Many names, still sweet
Imaginative in its blending of a wide range of movement resources -- pantomime, gymnastics, character dance, theatricalized folklore and, of course, classical ballet -- John Cranko’s three-act “Romeo and Juliet” has long been a staple of the international repertory.
Southern California audiences have grown familiar with it through frequent performances by the Joffrey Ballet beginning in the mid-1980s, as well as a few visits by Germany’s superb Stuttgart Ballet, Cranko’s home company from 1961 until his death in 1973.
Three Stuttgart casts at the Orange County Performing Arts Center over the weekend confirmed that Cranko’s 1962 Shakespearean dance drama remains fresh and involving -- despite the endless intermissions (a 24-minute break after a 31-minute act, for instance) that have become one of the center’s most dubious traditions.
The weekend performances offered local audiences their first look at the revised 1992 sets and costumes by the production’s original designer, Jurgen Rose: a more somber statement than before, though no less handsome. And the interaction of veteran “Romeo and Juliet” leads with dancers new to major roles demonstrated how the Cranko/Stuttgart style renews itself.
On Saturday night, for instance, Filip Barankiewicz made an auspicious debut as Romeo opposite Sue Jin Kang, whose Juliet has always been ideally childlike and vivacious in the early scenes but who has now reached impressive tragic stature in the potion and tomb solos.
Especially passionate in the aftermath of Tybalt’s death, Barankiewicz partnered Kang ardently and helped her embody the most conventional interpretation of Shakespeare’s tragedy but also arguably the most heartbreaking -- that of two beautiful, loving children utterly unprepared for calamity.
On Saturday afternoon, however, Elena Tentschikowa’s debut as Juliet suggested a radical alternative: the story of a willful child of power who discovers her own true nature only when she demands what she can’t have.
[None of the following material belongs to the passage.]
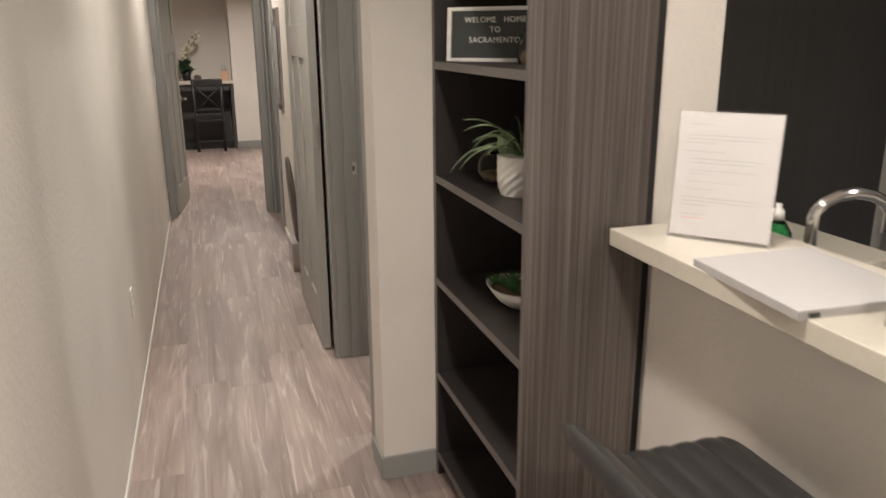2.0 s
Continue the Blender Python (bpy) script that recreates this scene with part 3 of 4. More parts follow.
# ---------------------------------------------------------------- things on the shelves
def leaf_fan(bm, centre, radius, count, size, rng, squash=1.0):
    for _ in range(count):
        d = Vector((rng.gauss(0, 1), rng.gauss(0, 1), rng.gauss(0, 1))).normalized()
        r = radius * (0.80 + 0.24 * rng.random()) * (1 + 0.10 * noise.noise(d * 2.3))
        p = Vector(centre) + Vector((d.x * r, d.y * r, d.z * r * squash))
        out = (d + Vector((rng.gauss(0, 0.5), rng.gauss(0, 0.5), rng.gauss(0, 0.5)))).normalized()
        side = out.orthogonal().normalized()
        side = (Matrix.Rotation(rng.random() * 6.28, 3, out) @ side)
        s = size * (0.7 + 0.7 * rng.random())
        a, b, c, e = p - out * s * 0.3, p + side * s * 0.45 + out * s * 0.3, p + out * s, p - side * s * 0.45 + out * s * 0.3
        bm.faces.new([bm.verts.new(q) for q in (a, b, c, e)])


rng = random.Random(5)
bp1 = thing("boxwood_ball", (1.078, 1.475, SHELF[5]), "round clipped boxwood ball in a white pot on the shelf", "potted plant")
adopt(bp1, turned("pot", [(0.0, 0.001), (0.045, 0.001), (0.058, 0.02), (0.068, 0.06), (0.070, 0.108), (0.065, 0.108), (0.062, 0.098), (0.0, 0.095)], POT, (1.078, 1.475, SHELF[5])))
bm = bmesh.new()
leaf_fan(bm, (1.078, 1.475, SHELF[5] + 0.178), 0.102, 5200, 0.0085, rng, 0.86)
leaf_fan(bm, (1.078, 1.475, SHELF[5] + 0.178), 0.090, 2200, 0.010, rng, 0.86)
lv = put("foliage", bm, LEAF)
tagged(lv, "", "", "", "stuff")
adopt(bp1, lv)

# letter board
SX = 1.075
lbd = thing("letter_board", (1.2, 1.80, SHELF[4]), "grey felt letter board in a white frame with pressed-in letters", "letter board")
w, h = 0.33, 0.150
box("felt", (-w / 2, -0.004, 0.0), (w / 2, 0.008, h), FELT, lbd)
boxes("groove", [((-w / 2 + 0.01, -0.0062, 0.014 + i * 0.0078), (w / 2 - 0.01, -0.0041, 0.0185 + i * 0.0078)) for i in range(16)], FELT, lbd)
boxes("frame", [((-w / 2 - 0.004, -0.012, 0), (-w / 2 + 0.009, 0.009, h)), ((w / 2 - 0.009, -0.012, 0), (w / 2 + 0.004, 0.009, h)), ((-w / 2 + 0.009, -0.012, 0), (w / 2 - 0.009, 0.009, 0.010)), ((-w / 2 + 0.009, -0.012, h - 0.010), (w / 2 - 0.009, 0.009, h))], SIGNWHITE, lbd, 0.0015)


def lettering(text, size, mat, parent, m, depth=0.0012):
    cu = bpy.data.curves.new("lettering", "FONT")
    cu.body, cu.size, cu.align_x, cu.extrude = text, size, "CENTER", depth
    cu.space_character = 1.12
    cu.materials.append(mat)
    ob = new("lettering", cu)
    ob.parent = parent
    ob.matrix_basis = m
    return ob


for row, (txt, dx, z) in enumerate((("WELOME   HOME", -0.022, 0.108), ("TO", -0.020, 0.081), ("SACRAMENTO", -0.022, 0.053))):
    lettering(txt, 0.0220, SIGNWHITE, lbd, pose(dx, -0.0075, z, 90, 0, 0))
lbd.matrix_basis = pose(1.175, 1.735, SHELF[4] + 0.001, -4, 0, -44)

cl = thing("glass_cloche", (1.20, 1.61, SHELF[4]), "small glass dome over moss on the shelf", "glass cloche")
adopt(cl, turned("dome", [(0.046, 0.001), (0.049, 0.03), (0.046, 0.058), (0.032, 0.085), (0.012, 0.097), (0.0, 0.098), (0.0, 0.095), (0.03, 0.082), (0.044, 0.056), (0.047, 0.03), (0.044, 0.001)], THINGLASS, (1.195, 1.545, SHELF[4]), None, 28, 1.0, True),
      turned("moss", [(0.0, 0.002), (0.040, 0.002), (0.042, 0.02), (0.03, 0.036), (0.012, 0.045), (0.0, 0.044)], SOIL, (1.195, 1.545, SHELF[4])))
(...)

More stalwart than romantic as Romeo, Douglas Lee encountered partnering difficulties and his naturalistic acting didn’t always mesh well with Tentschikowa’s more stylized approach, but the potential for a forceful, contemporary “Romeo and Juliet” gave their partnership uncommon interest.
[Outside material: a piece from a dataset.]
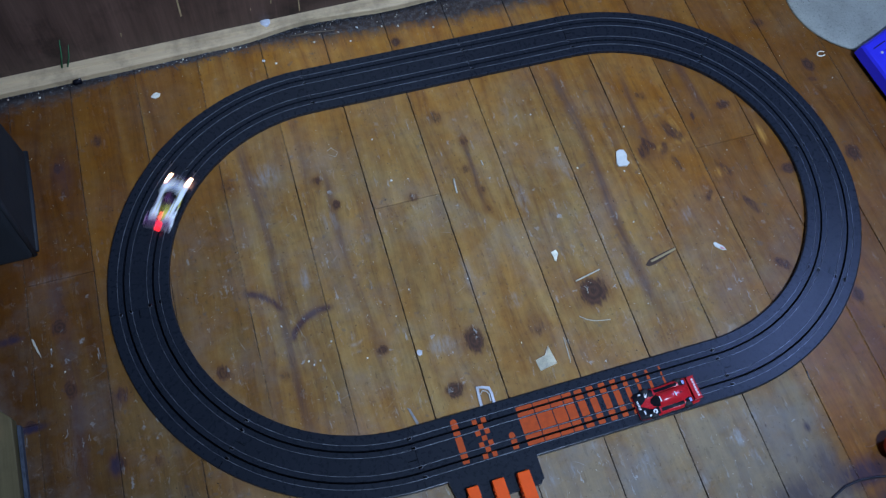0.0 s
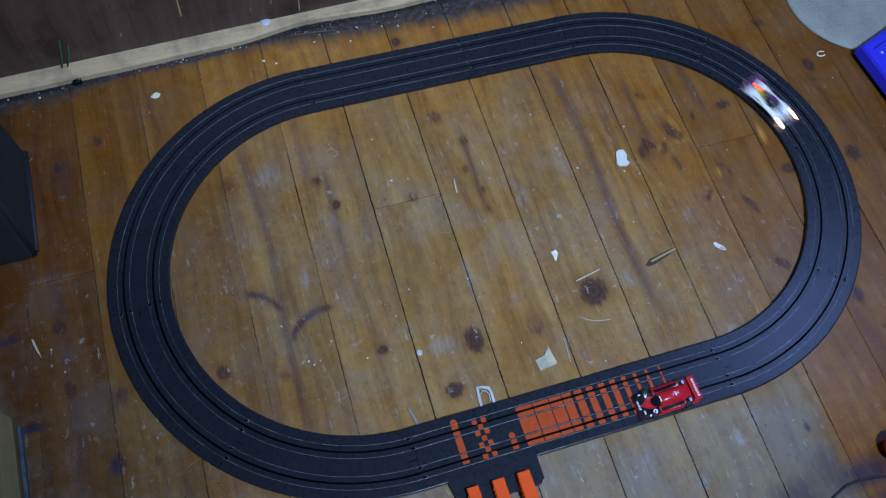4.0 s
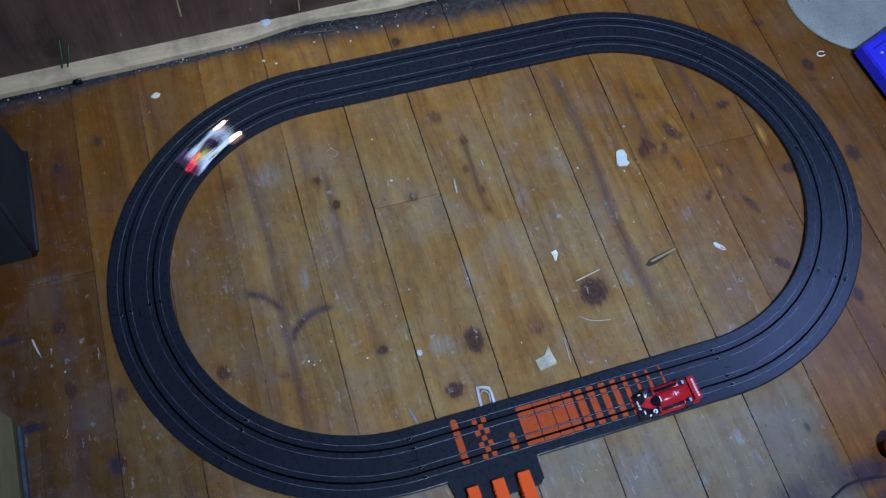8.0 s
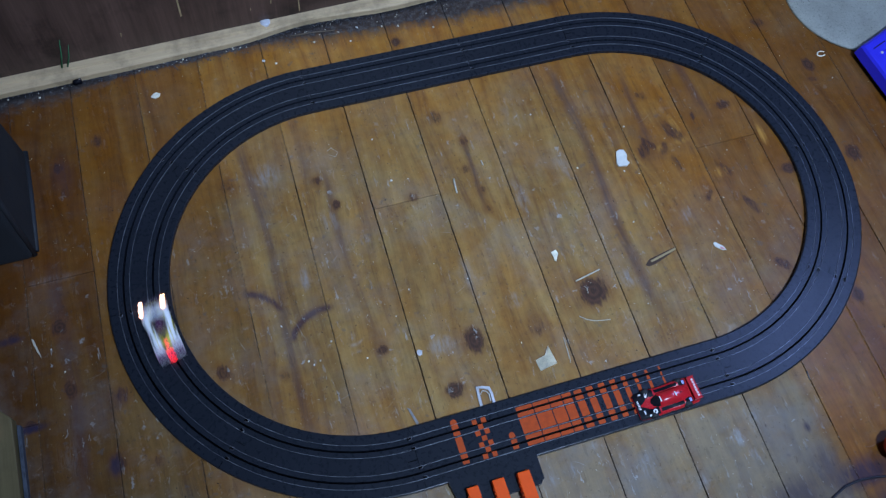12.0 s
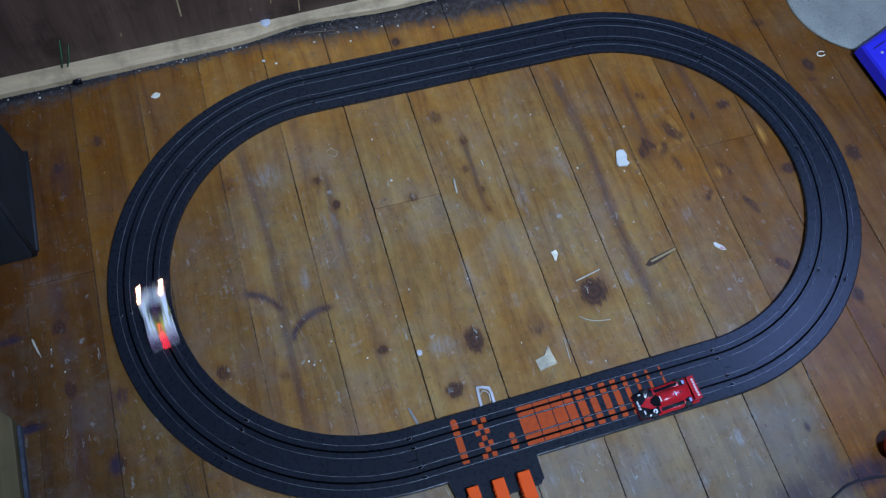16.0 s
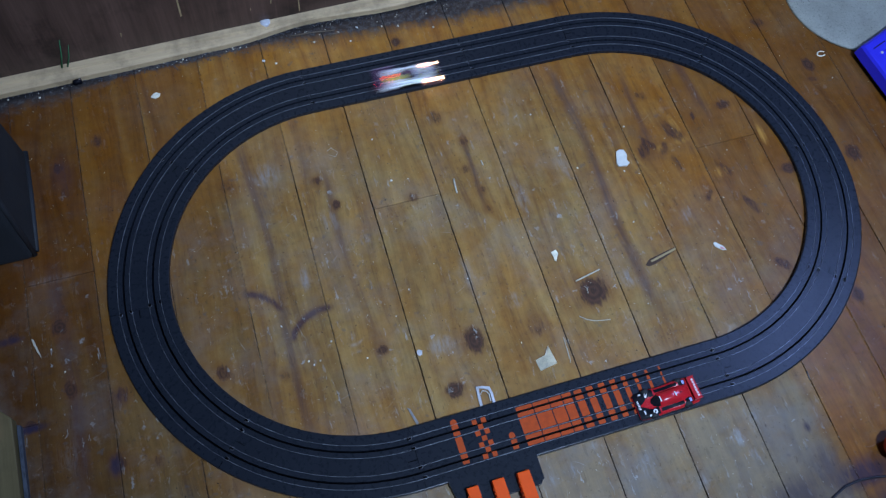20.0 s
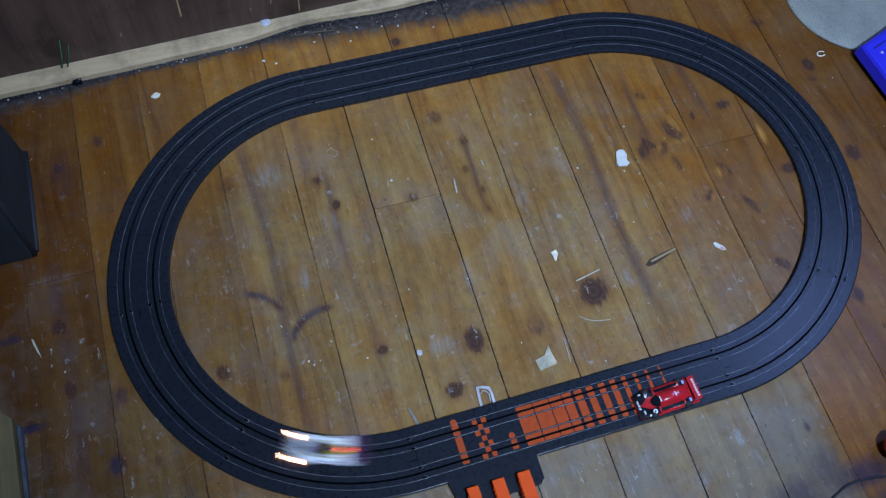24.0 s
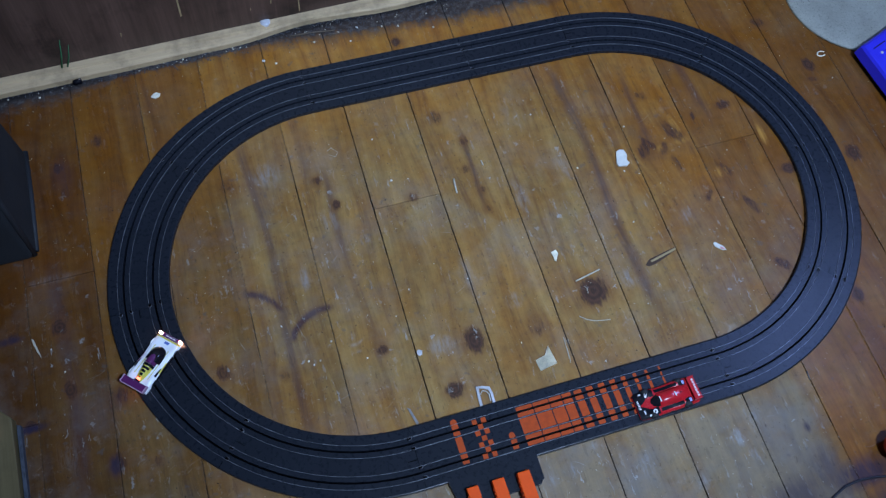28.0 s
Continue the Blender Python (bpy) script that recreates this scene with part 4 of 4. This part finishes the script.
def litter():
    # folded cream paper
    p = thing("paper_scrap", pose(-0.009, -0.193, 0.0004), "torn and folded scrap of cream paper", "paper")
    b = bmesh.new()
    sheet = [(-0.0125, 0.0025, 0.0002), (-0.0005, 0.0045, 0.0028), (0.0110, -0.0085, 0.0010), (-0.0110, -0.0120, 0.0004), (0.0000, -0.0035, 0.0030)]
    vs = [b.verts.new(v) for v in sheet]
    for f in ((0, 4, 1), (1, 4, 2), (2, 4, 3), (3, 4, 0)):
        b.faces.new([vs[i] for i in f])
    bmesh.ops.solidify(b, geom=b.faces[:], thickness=0.0003)
    part("sheet", b, PAPER, p)
    b = bmesh.new()
    vs = [b.verts.new(v) for v in ((-0.0010, 0.0035, 0.0034), (0.0082, 0.0158, 0.0012), (0.0112, -0.0080, 0.0016), (0.0004, -0.0030, 0.0042))]
    b.faces.new((vs[0], vs[1], vs[3]))
    b.faces.new((vs[1], vs[2], vs[3]))
    bmesh.ops.solidify(b, geom=b.faces[:], thickness=0.0003)
    part("flap", b, PAPER, p, "folded-over flap")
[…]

On Friday, the remarkable refinement, sensitivity and expressive detail of Yseult Lendvai’s Juliet evoked the memory of Carla Fracci, Cranko’s first (pre-Stuttgart) Juliet. In his debut as Romeo, the coltish Jason Reilly looked at Lendvai with wonder and partnered her as if in custody of a fragile treasure. Their rapt spontaneity and technical surety made the partnership exceptionally satisfying.
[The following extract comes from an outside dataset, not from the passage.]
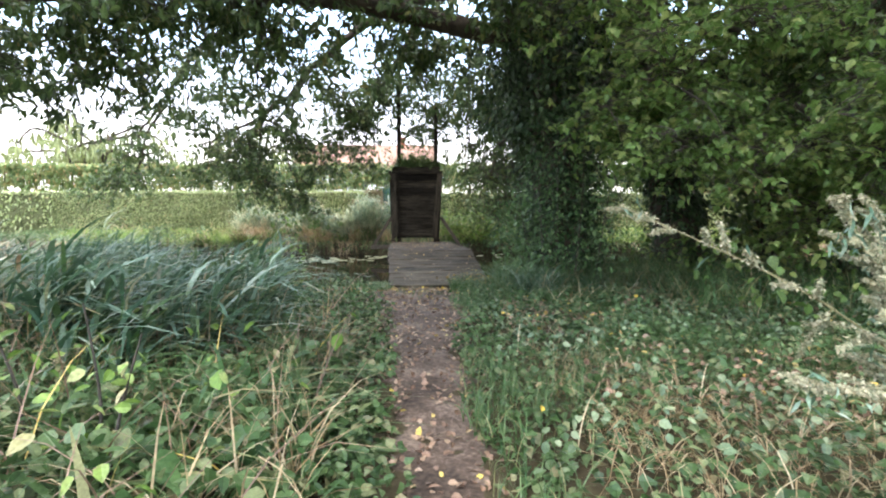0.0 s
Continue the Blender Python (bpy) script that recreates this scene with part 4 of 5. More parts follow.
# ---- hedges across the water ----
def hedge_box(name, label, x0, x1, y0, y1, z0, z1, mat, size, per_m2, shape=CLIPLEAF, core=True):
    h = new(name)
    h.matrix_world = pose((x0 + x1) / 2, (y0 + y1) / 2, z0)
    tagged(h, label, "hedge")
    off = np.array([(x0 + x1) / 2, (y0 + y1) / 2, z0])
    # Solid inner block, coloured dark so the leaf gaps read as shaded.
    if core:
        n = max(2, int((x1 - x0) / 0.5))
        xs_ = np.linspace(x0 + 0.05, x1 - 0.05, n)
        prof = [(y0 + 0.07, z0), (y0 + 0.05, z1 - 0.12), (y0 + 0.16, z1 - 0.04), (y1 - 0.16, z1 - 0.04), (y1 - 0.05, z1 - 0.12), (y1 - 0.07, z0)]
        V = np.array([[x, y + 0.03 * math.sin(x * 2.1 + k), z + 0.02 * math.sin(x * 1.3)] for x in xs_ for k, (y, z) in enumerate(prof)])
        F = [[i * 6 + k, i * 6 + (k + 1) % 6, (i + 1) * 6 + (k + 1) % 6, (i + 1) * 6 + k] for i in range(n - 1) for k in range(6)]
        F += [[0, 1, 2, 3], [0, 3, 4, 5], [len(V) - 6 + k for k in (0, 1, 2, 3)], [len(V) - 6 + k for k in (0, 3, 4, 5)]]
        raw("woody_core", V - off, np.array(F), HEDGESHADE, h)
    a_f, a_t, a_e = (x1 - x0) * (z1 - z0), (x1 - x0) * (y1 - y0), (y1 - y0) * (z1 - z0)
    nf, nt, ne = int(a_f * per_m2), int(a_t * per_m2 * 0.6), int(a_e * per_m2)
    front = np.stack([rng.uniform(x0, x1, nf), y0 + np.abs(rng.normal(0, 0.05, nf)), rng.uniform(z0, z1, nf)], -1)
    top = np.stack([rng.uniform(x0, x1, nt), rng.uniform(y0, y1, nt), z1 + rng.normal(-0.02, 0.035, nt)], -1)
    ends = np.stack([np.where(rng.random(ne) < 0.5, x0, x1) + rng.normal(0, 0.04, ne), rng.uniform(y0, y1, ne), rng.uniform(z0, z1, ne)], -1)
    P = np.concatenate([front, top, ends])
    P[:, 1] += 0.05 * np.sin(P[:, 0] * 1.9) * np.sin(P[:, 2] * 3.1)
    tagged(leaves("leaf_face", P - off, size, shape, mat, h, 0.85, rng.normal(math.pi, 1.0, len(P))), kind="stuff")
    return h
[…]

Subsidiary performances upheld the company’s reputation for casting in depth, but some achievements definitely outclassed others. Both Robert Conn and Ibrahim Onal, for example, proved effective as Tybalt. But on Saturday afternoon, Jiri Jelinek found a complexity and a genuine sense of danger in the role that made his portrayal unforgettable.
Similarly, Eric Gauthier and Ivan Gil Ortega gave Mercutio energy, charm and plenty of airy virtuosity -- though Stuttgart men don’t always seem to worry about nailing their terminations as much as they might. Thomas Lempertz, however, not only nailed them on Saturday night but also brought a dimension of poetic fancy to his dancing that made his extended death scene seem the shortest and most eventful of the weekend.
Commanding in physique, with a unique soulful gaze, Wieslaw Dudek made something special of his performances as Paris and Friar Laurence, just as the Act 2 carnival dances boasted quirky star power when Jorge Nozal took the lead. In Cranko’s version, Benvolio has no individual function or personality, but Reilly, Javier Amo Gonzalez and Marijn Rademaker (another debut) all behaved as if it were a stepping-stone to greatness -- and it sometimes is.
Irina Schlaht bumbled sympathetically through all three performances as Juliet’s nurse and Melinda Witham appeared equally often as a multifaceted and ultimately tragic Lady Capulet -- though the mourning for Tybalt could have been stronger given the high intensity of Cranko’s staging and Prokofiev’s score. The time for tasteful understatement has long since passed when you’re being carried on a bier, atop a corpse, to orchestral screams of anguish.
Played diligently by the Pacific Symphony, the score was skillfully conducted at the Friday and Saturday evening shows by James Tuggle and at the Saturday matinee by Glenn Prince.